### Exercise details
Output every line exactly as written. Leave out pictures.

### Dataset content
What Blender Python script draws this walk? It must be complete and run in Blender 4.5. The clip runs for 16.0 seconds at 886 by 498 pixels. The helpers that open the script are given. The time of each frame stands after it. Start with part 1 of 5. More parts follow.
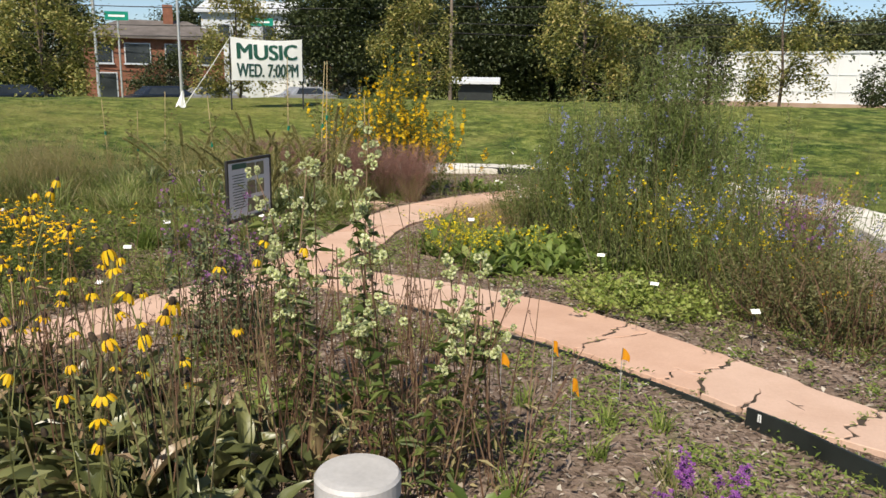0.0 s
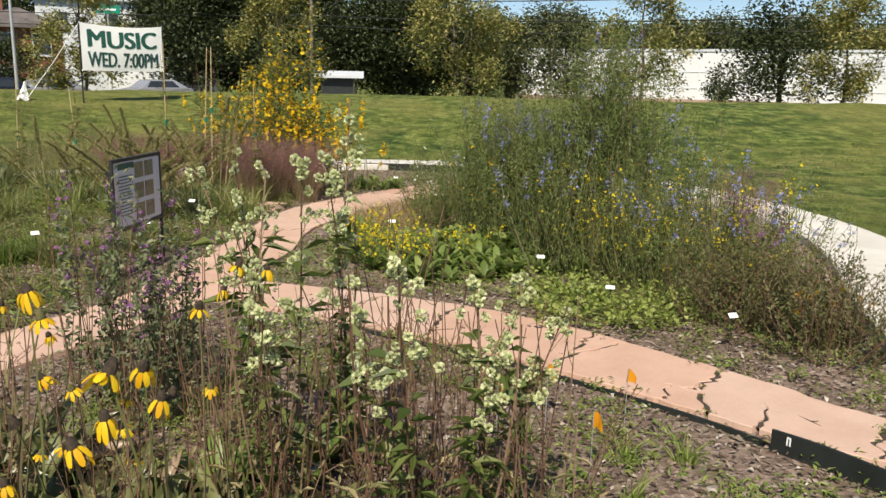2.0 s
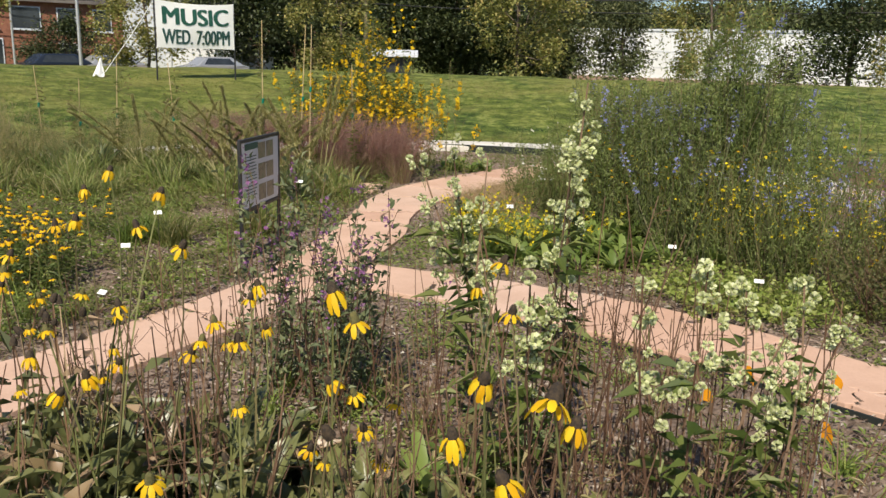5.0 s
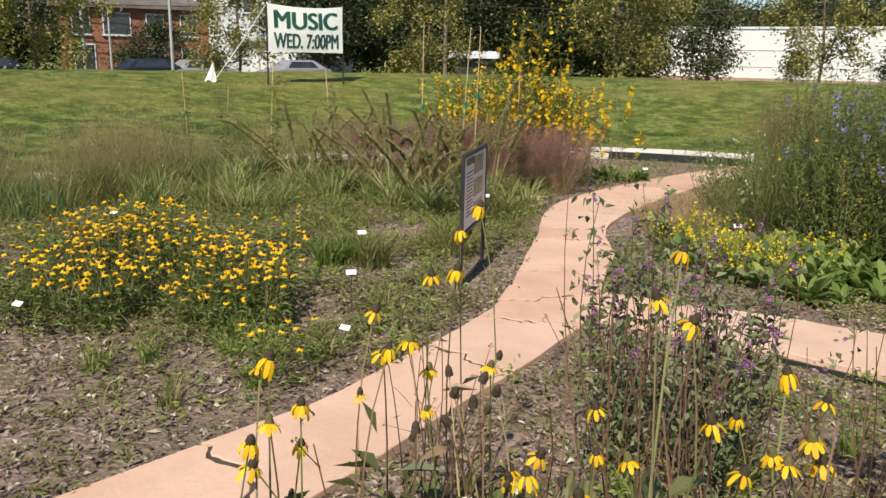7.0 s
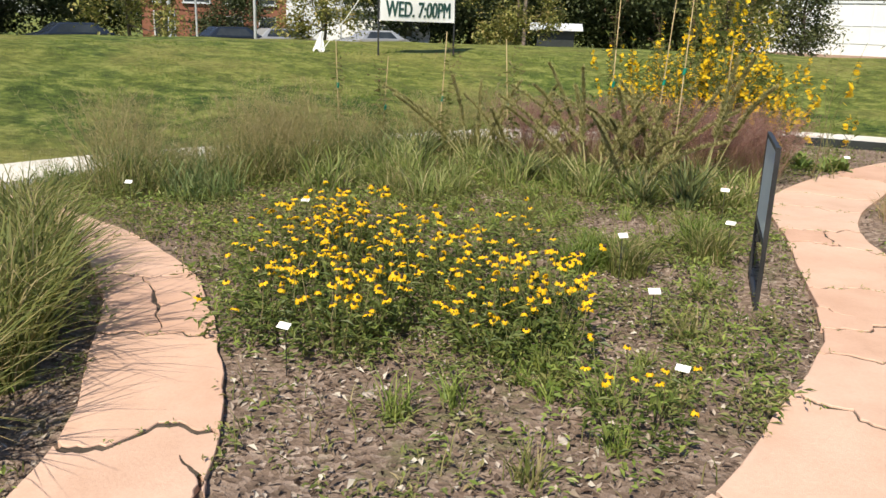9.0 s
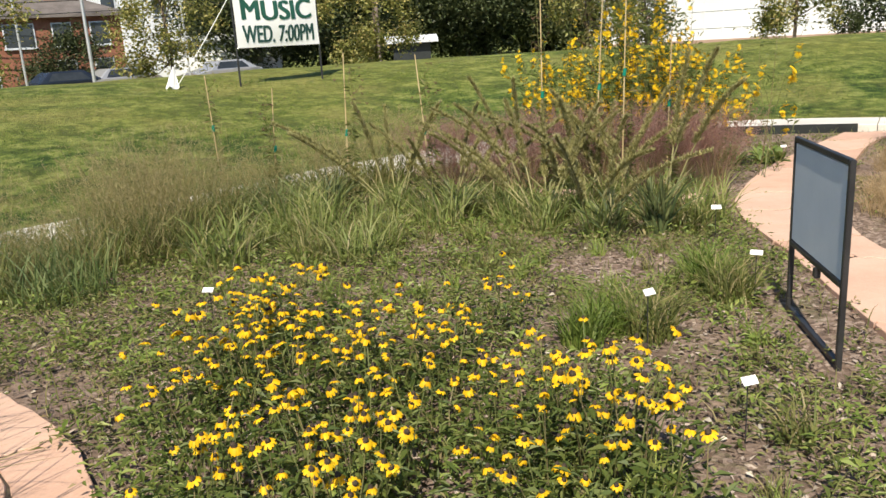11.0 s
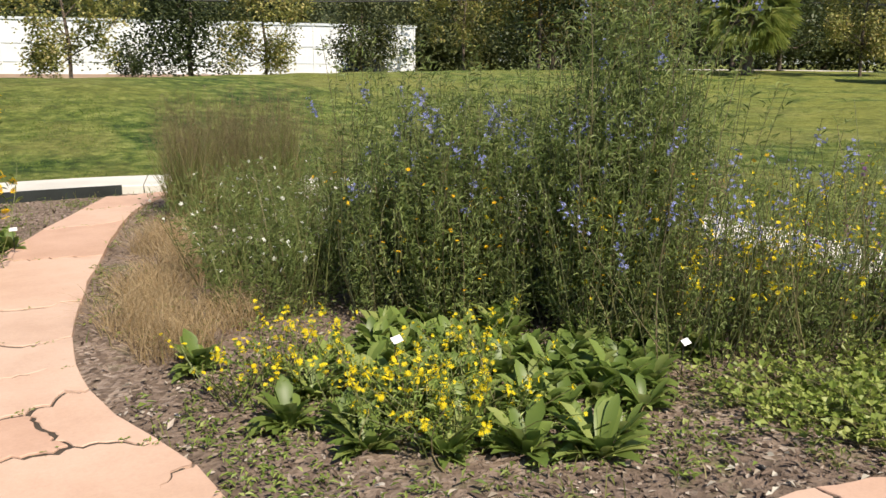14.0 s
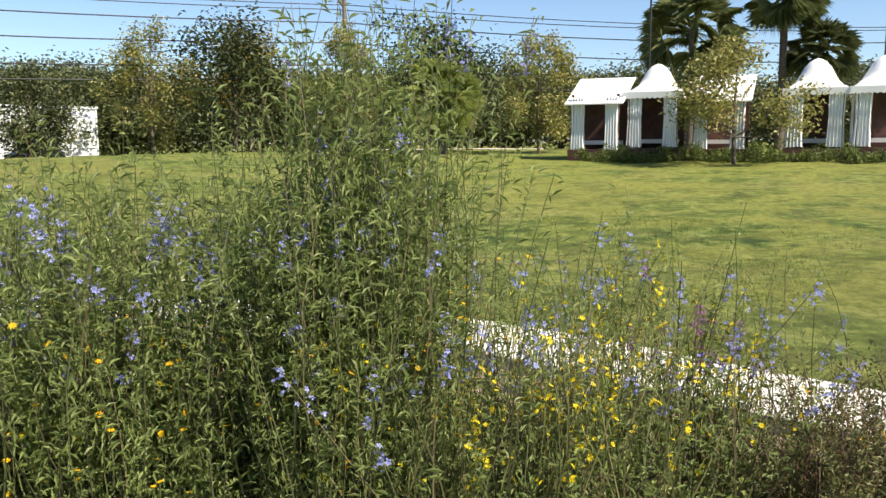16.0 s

### Worked solution
What Blender Python script draws this walk? It must be complete and run in Blender 4.5. The clip runs for 16.0 seconds at 886 by 498 pixels. The helpers that open the script are given. The time of each frame stands after it. Start with part 1 of 5. More parts follow.
0.0 s
2.0 s
5.0 s
7.0 s
9.0 s
11.0 s
14.0 s
16.0 s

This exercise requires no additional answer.